I consider myself a reasonably cultured person. I have seen my share of art exhibits, museums, theater, opera, musicals as well as more multi-cultural performances. On the subject of religious tolerance I am very open, I respect most religious beliefs and practices, although I am not a religious person myself I can respect the wisdom of whether it be Jesus, Buddha or Mohamed. However, when someone tries to shove their religion in my face, we have a problem.
Tonight I went with my family to see The Shen Yun Performing Arts Group at the Dallas Fair Park Music Hall. I love most Asian cultures, especially Japanese and Ancient Chinese, but my knowledge of current events regarding the current state of Communist China, I must admit, is somewhat lacking. The Shen Yun group is a dance group from New York who perform traditional Chinese dances and tour all over the world.
I did not think very much about this until I actually saw the show and realized that the show although featuring traditional Chinese dance does present a very religious and political message. I must commend the Shen Yun group for being bold enough to present their ideals as part of their art but I myself do have some issues in how they presented them.
The Shen Yun group did put on an amazing performance with very talented dancers, singers and musical performances. I myself love the sound of the traditional Chinese fiddle-like instrument called the erhu. There is a surprising amount of technical wizardry involved as there is a sophisticated theater sized video screen background featuring animated scenes of the heavens and breathtaking Chinese landscapes. There is a somewhat ulterior motive to this performance as it is a way for art to protest the oppression of the Chinese Communist Government. I had no idea just how authoritarian the Communists regime in China was, especially after Hong Kong was reclaimed from British Control in 1997 and gained sovereignty. As I do support the Shen Yun's defiance of Communist rule however their show also presents their strong religious beliefs in Falun Dafa a recent and growing, yet controversial Buddhist sect or even "cult" as some may call it.

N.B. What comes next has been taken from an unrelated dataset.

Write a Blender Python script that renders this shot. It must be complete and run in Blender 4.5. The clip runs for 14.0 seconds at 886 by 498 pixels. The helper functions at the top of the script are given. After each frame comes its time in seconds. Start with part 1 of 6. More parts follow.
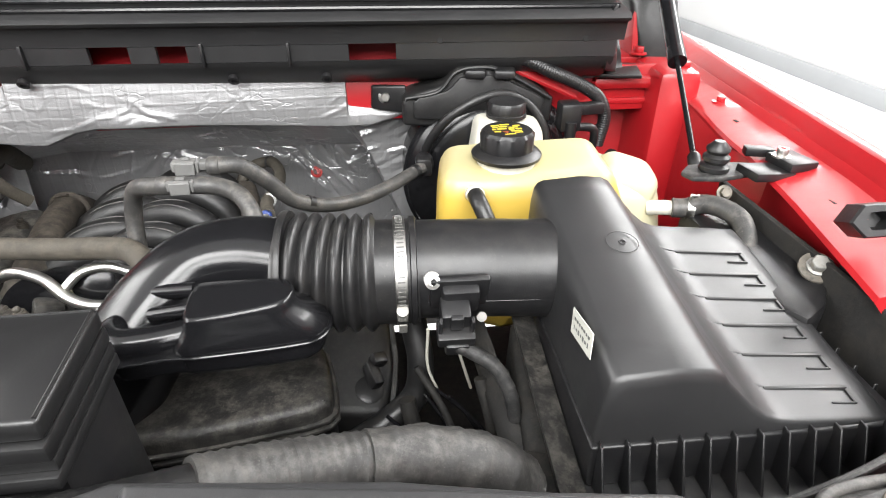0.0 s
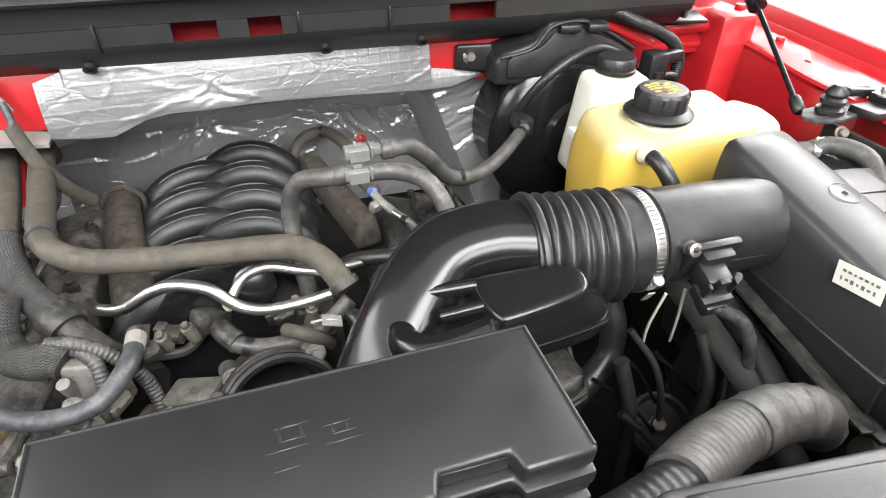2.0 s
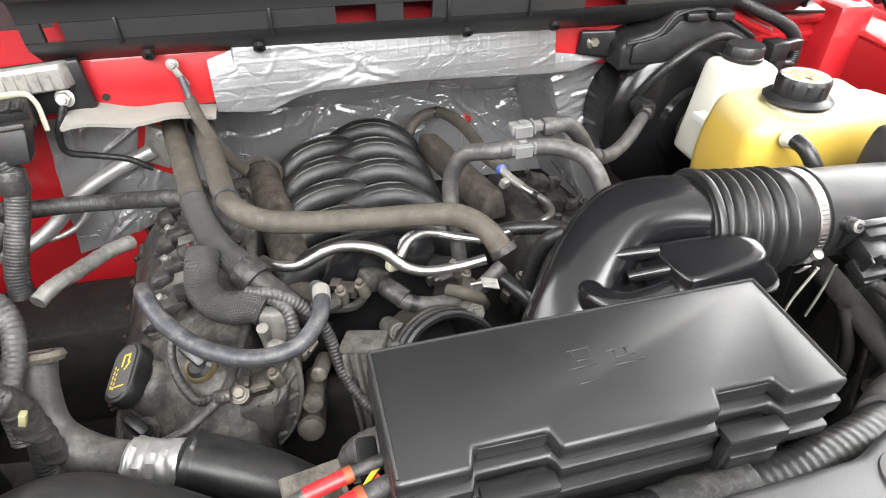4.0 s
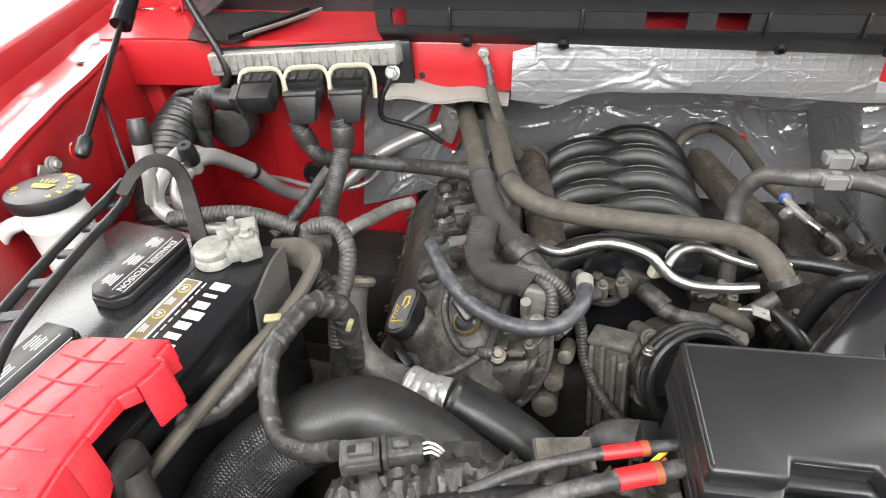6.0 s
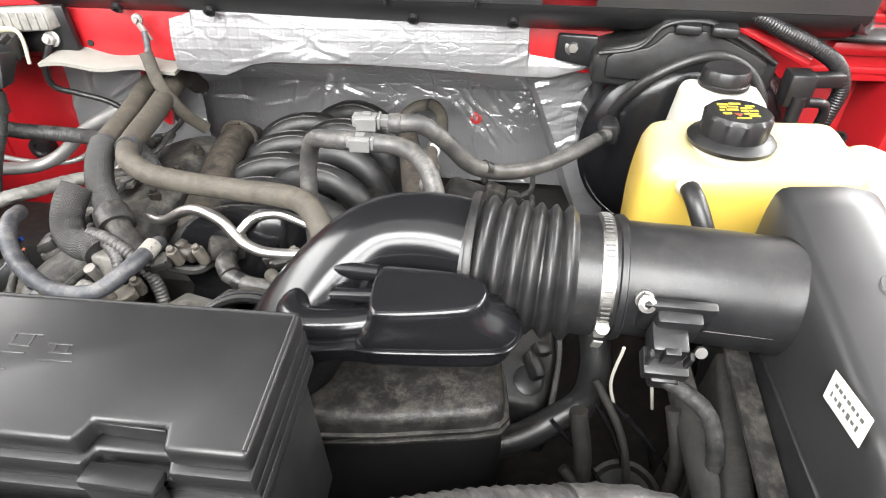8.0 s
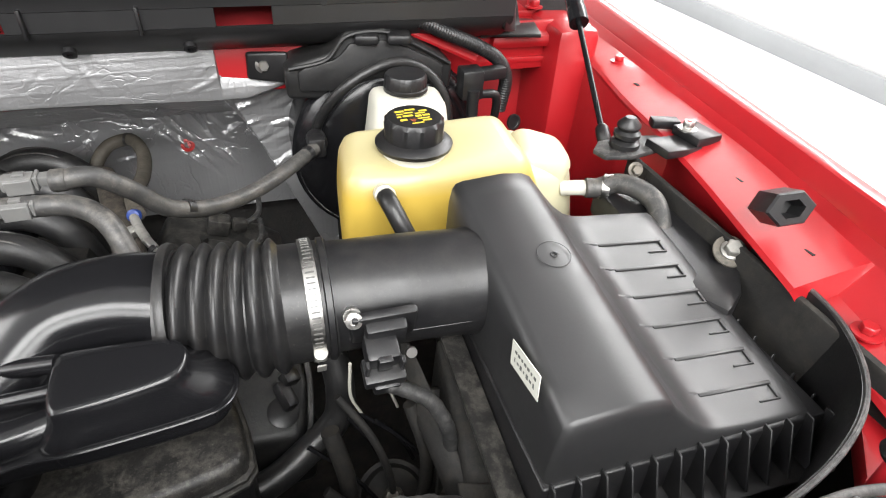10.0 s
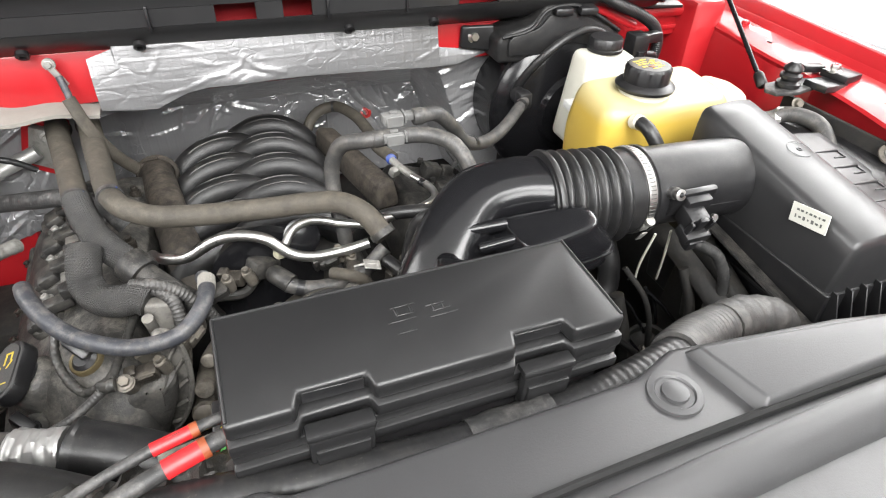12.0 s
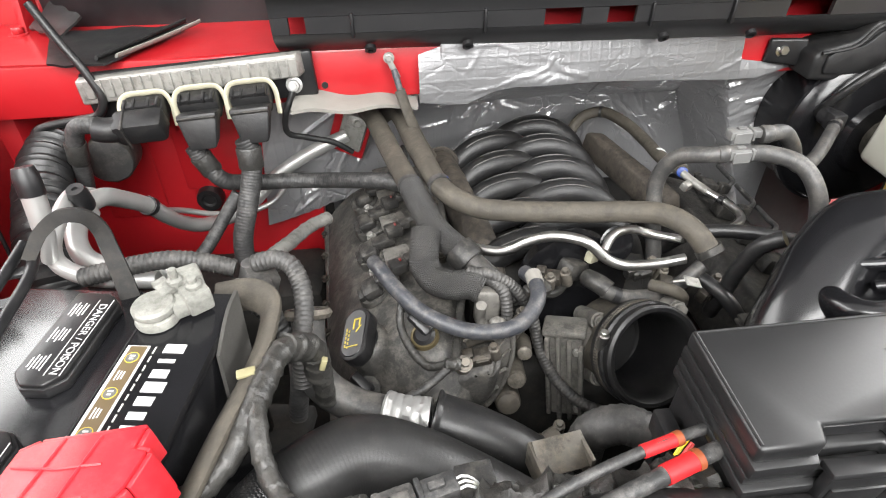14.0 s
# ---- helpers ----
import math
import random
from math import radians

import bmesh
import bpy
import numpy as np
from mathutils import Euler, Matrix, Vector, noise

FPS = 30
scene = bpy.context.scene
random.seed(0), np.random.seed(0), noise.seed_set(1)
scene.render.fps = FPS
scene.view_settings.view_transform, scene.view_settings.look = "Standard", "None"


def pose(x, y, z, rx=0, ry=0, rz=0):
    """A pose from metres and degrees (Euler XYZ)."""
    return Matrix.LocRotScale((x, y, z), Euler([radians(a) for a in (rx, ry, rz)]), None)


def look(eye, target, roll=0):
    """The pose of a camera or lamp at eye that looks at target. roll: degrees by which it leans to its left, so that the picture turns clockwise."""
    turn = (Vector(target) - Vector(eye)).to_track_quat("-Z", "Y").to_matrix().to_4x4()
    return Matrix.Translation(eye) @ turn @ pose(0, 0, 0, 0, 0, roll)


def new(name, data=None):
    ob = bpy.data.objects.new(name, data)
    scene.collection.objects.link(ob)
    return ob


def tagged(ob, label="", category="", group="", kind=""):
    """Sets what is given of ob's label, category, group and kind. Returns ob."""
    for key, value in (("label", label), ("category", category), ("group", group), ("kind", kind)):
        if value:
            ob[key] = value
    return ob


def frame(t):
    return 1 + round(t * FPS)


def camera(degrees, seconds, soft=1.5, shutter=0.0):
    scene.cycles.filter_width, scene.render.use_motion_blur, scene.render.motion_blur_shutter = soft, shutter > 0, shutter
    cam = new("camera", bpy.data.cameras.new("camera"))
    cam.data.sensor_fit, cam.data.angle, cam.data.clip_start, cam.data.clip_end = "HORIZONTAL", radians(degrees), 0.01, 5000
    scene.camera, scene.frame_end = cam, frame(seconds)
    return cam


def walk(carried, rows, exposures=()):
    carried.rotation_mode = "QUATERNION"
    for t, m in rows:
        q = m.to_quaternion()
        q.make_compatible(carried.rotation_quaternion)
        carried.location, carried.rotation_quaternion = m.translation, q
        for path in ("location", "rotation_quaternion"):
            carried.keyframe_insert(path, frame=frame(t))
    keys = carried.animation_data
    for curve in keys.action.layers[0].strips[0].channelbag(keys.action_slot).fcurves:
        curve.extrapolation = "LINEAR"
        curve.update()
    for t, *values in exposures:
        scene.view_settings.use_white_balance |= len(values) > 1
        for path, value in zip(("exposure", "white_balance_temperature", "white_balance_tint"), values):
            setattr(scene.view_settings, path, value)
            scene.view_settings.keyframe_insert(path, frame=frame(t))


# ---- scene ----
cam = camera(74.8, 14.0, soft=1.1)
PATH = [
    (0, (0.002, 0.061, 1.458), (0.18, 1.776, 0.445), 0.3),
    (0.5, (0.028, 0.134, 1.451), (0.27, 1.843, 0.442), 0.7),
    (1, (-0.03, 0.15, 1.455), (0.299, 1.822, 0.408), 0.8),
    (1.5, (-0.176, 0.152, 1.471), (0.251, 1.752, 0.35), 0.7),
    (2, (-0.274, 0.133, 1.483), (0.2, 1.678, 0.305), 0.4),
    (2.2, (-0.288, 0.131, 1.486), (0.201, 1.66, 0.293), 0.4),
    (4.3, (-0.449, 0.109, 1.5), (-0.16, 1.669, 0.283), -0.1),
    (4.5, (-0.476, 0.097, 1.507), (-0.32, 1.677, 0.29), -0.5),
    (5, (-0.509, 0.082, 1.51), (-0.649, 1.668, 0.299), -1.7),
    (5.5, (-0.504, 0.085, 1.509), (-0.766, 1.66, 0.304), -2.1),
    (6, (-0.491, 0.085, 1.508), (-0.793, 1.655, 0.306), -2.2),
    (6.5, (-0.435, 0.088, 1.507), (-0.759, 1.655, 0.307), -2.0),
    (7, (-0.321, 0.091, 1.502), (-0.647, 1.656, 0.3), -1.4),
    (7.5, (-0.182, 0.116, 1.482), (-0.468, 1.685, 0.276), -0.6),
    (8, (-0.063, 0.139, 1.468), (-0.275, 1.715, 0.255), -0.1),
    (8.5, (-0.001, 0.153, 1.469), (0.064, 1.743, 0.258), 1.3),
    (8.7, (0.003, 0.156, 1.472), (0.172, 1.739, 0.262), 1.8),
    (10.8, (-0.039, 0.12, 1.515), (0.546, 1.613, 0.319), 3.1),
    (11, (-0.091, 0.104, 1.523), (0.498, 1.595, 0.327), 2.9),
    (11.5, (-0.237, 0.075, 1.523), (0.341, 1.563, 0.317), 2.2),
    (12, (-0.361, 0.057, 1.51), (0.199, 1.54, 0.29), 1.8),
    (12.5, (-0.466, 0.049, 1.511), (0.014, 1.555, 0.287), 1.6),
    (13, (-0.533, 0.055, 1.516), (-0.223, 1.602, 0.287), 0.7),
    (13.5, (-0.563, 0.086, 1.509), (-0.366, 1.654, 0.284), -0.2),
    (14, (-0.571, 0.105, 1.516), (-0.441, 1.68, 0.291), -0.7),
]
EXPOSURES = [(0.0, -0.07), (0.5, -0.2), (1.5, -0.22), (2.0, 0.12), (5.0, 0.28), (5.8, -0.02), (7.0, 0.0), (8.0, 0.57), (8.5, 0.33), (8.7, 0.28), (11.0, -0.5), (11.5, -0.2), (12.0, 0.06), (12.5, 0.05), (14.0, 0.06)]
walk(cam, [(t, look(eye, target, roll)) for t, eye, target, roll in PATH], EXPOSURES)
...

While most of the show presents very traditional music and dances featuring lanterns, fans and drums. A few of their vignettes during the course of the show blatantly present their religious and political views. Two of their plays were very unusual, if not disturbing. One of their pieces entitled "Nothing Can Block the Divine Path" depicts a group of Chinese citizens engaging in Falun Dafa exercises, when a group of Communist "police" arrest a young mother, separating her from her child and beats her with clubs while the child watches. When the mother is then dragged to a detention center and killed, the father and child watch as Buddhas come down from the "heavens" and take her and destroy the detention center with lightning.
This episode depicting "divine intervention" is not the first as in a later segment titled "Astounding Conviction" depicts a solitary Chinese man standing in Tienanmen Square holding a banner which reads: "Falun Dafa is Good." Soon the police show up again and mercilessly beat and imprison him leaving him physically broken. Soon after, although he is healed and freed by a host of Buddha like figures who bestow him with superpowers and defeats the police.
The operatic musical performances are also not without less than subtle religious and political overtones especially from soprano Haolan Gong who continuously sings the lyrics "Centuries we have waited, Millenia have we longed, Divine beings now walk among men, Creation joyously follows along."
I went to the Shen Yun expecting the typical drums, fans and dragons but instead got more like "Buddha Christ: Superstar"! I enjoyed most of the music and dances with the more traditional Chinese mythological and Buddhism aspects but I question the use of Shen Yun to promote and publicize Falun Gong, which from what I have read is more like a Chinese version of Scientology. Do not misunderstand me, I appreciate art in all its forms and appreciate all cultures. Art is often political or religious in nature and I hope Shen Yun will continue to enlighten those who are unaware of the oppression of the Communist regime on the Chinese people. I only see fault in using it to "advertise".